### TASK DESCRIPTION
In the material below, find every line with "scene" and pull it out.

___ AVAILABLE DATA

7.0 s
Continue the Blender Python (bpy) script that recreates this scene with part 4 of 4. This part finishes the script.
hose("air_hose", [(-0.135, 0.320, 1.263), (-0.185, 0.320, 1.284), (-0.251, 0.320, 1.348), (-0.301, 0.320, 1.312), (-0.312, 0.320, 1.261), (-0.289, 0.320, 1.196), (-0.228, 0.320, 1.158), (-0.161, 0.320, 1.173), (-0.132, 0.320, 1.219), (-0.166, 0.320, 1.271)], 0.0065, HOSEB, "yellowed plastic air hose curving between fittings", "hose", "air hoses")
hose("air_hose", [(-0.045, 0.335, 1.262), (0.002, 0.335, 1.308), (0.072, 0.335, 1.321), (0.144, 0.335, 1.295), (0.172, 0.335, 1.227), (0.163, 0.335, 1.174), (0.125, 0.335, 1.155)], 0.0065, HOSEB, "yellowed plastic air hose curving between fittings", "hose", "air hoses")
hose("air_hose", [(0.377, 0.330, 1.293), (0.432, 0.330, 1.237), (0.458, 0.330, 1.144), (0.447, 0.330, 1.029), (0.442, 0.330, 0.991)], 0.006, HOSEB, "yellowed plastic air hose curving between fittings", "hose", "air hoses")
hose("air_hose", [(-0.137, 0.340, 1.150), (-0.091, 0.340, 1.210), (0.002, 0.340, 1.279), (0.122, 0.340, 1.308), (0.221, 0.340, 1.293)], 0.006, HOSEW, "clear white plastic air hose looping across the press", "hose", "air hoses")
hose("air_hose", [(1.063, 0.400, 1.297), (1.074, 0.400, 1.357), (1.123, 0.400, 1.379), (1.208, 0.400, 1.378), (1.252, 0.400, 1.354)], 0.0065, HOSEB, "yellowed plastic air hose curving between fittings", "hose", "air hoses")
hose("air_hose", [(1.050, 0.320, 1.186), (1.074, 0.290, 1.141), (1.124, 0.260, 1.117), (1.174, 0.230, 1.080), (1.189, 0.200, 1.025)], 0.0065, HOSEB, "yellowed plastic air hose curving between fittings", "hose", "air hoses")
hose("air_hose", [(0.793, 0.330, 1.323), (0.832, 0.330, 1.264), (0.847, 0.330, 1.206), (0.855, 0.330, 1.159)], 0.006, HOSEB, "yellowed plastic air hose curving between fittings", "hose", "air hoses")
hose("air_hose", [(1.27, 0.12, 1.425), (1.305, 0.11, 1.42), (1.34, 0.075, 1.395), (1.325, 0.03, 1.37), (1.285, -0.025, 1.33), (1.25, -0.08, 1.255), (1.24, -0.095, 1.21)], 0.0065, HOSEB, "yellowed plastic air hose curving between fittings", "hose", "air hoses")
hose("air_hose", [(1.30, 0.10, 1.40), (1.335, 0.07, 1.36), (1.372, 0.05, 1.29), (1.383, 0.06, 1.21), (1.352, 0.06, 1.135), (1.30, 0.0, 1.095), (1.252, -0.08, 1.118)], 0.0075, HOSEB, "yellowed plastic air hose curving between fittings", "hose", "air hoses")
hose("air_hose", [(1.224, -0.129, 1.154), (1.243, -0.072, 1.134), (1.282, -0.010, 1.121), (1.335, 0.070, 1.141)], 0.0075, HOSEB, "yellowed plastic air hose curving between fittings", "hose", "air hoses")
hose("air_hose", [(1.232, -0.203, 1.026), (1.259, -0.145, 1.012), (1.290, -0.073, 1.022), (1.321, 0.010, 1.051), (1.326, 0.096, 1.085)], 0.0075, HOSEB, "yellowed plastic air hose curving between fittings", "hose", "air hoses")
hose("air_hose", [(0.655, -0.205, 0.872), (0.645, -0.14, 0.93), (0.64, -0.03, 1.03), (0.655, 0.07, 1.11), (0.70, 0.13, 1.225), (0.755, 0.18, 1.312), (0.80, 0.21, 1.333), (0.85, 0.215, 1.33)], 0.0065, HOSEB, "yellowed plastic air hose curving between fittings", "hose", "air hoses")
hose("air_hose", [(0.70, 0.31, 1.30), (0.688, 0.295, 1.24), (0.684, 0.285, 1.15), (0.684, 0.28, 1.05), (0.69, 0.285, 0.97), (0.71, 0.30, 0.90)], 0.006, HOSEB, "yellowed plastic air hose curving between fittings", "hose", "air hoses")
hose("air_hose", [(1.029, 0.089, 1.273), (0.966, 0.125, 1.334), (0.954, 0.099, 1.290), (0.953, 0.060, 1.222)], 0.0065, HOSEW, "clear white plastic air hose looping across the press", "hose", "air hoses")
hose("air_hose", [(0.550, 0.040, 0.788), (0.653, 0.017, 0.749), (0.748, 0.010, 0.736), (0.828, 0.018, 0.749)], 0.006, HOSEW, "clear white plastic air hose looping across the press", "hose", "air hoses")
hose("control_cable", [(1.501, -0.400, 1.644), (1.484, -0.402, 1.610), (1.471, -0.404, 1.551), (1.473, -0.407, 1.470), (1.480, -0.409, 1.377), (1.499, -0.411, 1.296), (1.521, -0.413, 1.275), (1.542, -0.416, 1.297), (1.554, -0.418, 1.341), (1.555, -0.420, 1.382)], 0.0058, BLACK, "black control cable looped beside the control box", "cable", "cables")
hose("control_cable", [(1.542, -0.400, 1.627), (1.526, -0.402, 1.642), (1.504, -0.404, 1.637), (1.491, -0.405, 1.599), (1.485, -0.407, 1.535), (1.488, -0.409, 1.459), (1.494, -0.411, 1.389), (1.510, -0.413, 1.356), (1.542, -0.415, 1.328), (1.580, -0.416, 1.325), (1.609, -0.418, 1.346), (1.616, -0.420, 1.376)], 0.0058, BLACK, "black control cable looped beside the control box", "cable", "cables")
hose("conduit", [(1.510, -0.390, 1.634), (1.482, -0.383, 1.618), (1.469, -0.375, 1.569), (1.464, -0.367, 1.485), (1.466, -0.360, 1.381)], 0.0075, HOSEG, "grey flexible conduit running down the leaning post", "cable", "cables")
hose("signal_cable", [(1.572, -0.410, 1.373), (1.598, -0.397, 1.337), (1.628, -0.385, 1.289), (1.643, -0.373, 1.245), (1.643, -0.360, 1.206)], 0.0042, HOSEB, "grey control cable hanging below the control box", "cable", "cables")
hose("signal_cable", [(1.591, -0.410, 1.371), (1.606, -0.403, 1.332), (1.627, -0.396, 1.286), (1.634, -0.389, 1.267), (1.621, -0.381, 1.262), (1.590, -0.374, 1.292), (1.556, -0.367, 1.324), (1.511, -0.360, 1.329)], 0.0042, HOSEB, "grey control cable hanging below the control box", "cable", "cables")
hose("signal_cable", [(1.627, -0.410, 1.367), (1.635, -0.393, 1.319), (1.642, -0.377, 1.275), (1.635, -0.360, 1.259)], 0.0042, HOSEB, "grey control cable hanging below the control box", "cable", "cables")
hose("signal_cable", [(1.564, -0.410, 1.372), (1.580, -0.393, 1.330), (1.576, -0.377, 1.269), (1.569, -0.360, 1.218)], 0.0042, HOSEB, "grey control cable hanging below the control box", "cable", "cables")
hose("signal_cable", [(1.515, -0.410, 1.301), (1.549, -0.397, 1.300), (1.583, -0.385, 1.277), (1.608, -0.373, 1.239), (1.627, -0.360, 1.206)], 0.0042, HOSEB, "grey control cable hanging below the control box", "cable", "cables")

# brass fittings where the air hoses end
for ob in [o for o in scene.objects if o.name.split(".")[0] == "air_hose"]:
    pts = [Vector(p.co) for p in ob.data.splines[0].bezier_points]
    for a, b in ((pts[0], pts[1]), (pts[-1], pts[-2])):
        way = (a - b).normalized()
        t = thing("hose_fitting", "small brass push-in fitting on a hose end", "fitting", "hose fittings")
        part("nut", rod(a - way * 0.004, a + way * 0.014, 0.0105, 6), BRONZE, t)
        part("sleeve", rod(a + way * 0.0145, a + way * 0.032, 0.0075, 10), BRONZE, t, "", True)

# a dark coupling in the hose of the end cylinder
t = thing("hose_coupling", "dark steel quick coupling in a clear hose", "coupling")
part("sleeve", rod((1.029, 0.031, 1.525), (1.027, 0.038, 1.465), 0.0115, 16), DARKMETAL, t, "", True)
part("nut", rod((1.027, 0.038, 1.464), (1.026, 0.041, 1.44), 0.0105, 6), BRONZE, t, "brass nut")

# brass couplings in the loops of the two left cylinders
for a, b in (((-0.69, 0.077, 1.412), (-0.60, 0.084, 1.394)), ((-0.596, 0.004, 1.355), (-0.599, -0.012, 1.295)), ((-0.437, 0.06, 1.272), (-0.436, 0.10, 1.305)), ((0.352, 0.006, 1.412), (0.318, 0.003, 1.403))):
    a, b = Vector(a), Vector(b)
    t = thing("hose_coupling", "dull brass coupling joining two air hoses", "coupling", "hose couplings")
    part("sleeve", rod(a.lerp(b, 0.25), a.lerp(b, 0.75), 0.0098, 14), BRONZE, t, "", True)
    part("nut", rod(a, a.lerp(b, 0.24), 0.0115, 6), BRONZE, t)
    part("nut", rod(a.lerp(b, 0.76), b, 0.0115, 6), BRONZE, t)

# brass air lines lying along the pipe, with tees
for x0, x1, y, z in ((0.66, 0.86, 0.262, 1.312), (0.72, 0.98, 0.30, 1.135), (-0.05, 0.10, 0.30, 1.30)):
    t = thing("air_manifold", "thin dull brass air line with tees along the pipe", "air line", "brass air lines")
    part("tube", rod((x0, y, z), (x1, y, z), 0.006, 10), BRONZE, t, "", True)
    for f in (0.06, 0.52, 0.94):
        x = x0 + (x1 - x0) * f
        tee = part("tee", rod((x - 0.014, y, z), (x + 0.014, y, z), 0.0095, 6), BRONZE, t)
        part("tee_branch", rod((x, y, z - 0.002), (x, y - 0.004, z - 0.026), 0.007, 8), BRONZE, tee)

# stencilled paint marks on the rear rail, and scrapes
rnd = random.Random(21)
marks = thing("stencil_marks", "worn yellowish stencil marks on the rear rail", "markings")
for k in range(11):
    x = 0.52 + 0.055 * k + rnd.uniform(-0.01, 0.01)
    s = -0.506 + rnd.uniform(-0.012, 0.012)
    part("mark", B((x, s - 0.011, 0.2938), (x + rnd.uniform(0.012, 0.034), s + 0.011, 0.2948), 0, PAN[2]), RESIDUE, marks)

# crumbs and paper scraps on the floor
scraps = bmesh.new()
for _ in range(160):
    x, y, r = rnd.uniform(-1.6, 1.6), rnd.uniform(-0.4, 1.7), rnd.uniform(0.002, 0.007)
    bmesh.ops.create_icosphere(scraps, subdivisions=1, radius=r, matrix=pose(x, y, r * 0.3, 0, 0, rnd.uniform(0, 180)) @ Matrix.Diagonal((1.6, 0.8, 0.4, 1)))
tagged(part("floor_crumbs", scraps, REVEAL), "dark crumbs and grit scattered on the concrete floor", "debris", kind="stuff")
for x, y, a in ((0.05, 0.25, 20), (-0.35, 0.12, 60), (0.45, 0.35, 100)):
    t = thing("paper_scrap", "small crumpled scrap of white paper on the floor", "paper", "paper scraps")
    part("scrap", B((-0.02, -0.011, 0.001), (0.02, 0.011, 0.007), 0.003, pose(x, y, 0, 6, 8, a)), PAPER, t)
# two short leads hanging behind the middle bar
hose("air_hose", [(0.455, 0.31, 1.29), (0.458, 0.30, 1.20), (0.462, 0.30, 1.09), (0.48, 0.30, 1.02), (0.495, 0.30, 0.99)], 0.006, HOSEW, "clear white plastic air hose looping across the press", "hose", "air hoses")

______

### ANSWER TO THE PROBLEM
Continue the Blender Python (bpy) script that recreates this scene with part 4 of 4. This part finishes the script.
for ob in [o for o in scene.objects if o.name.split(".")[0] == "air_hose"]:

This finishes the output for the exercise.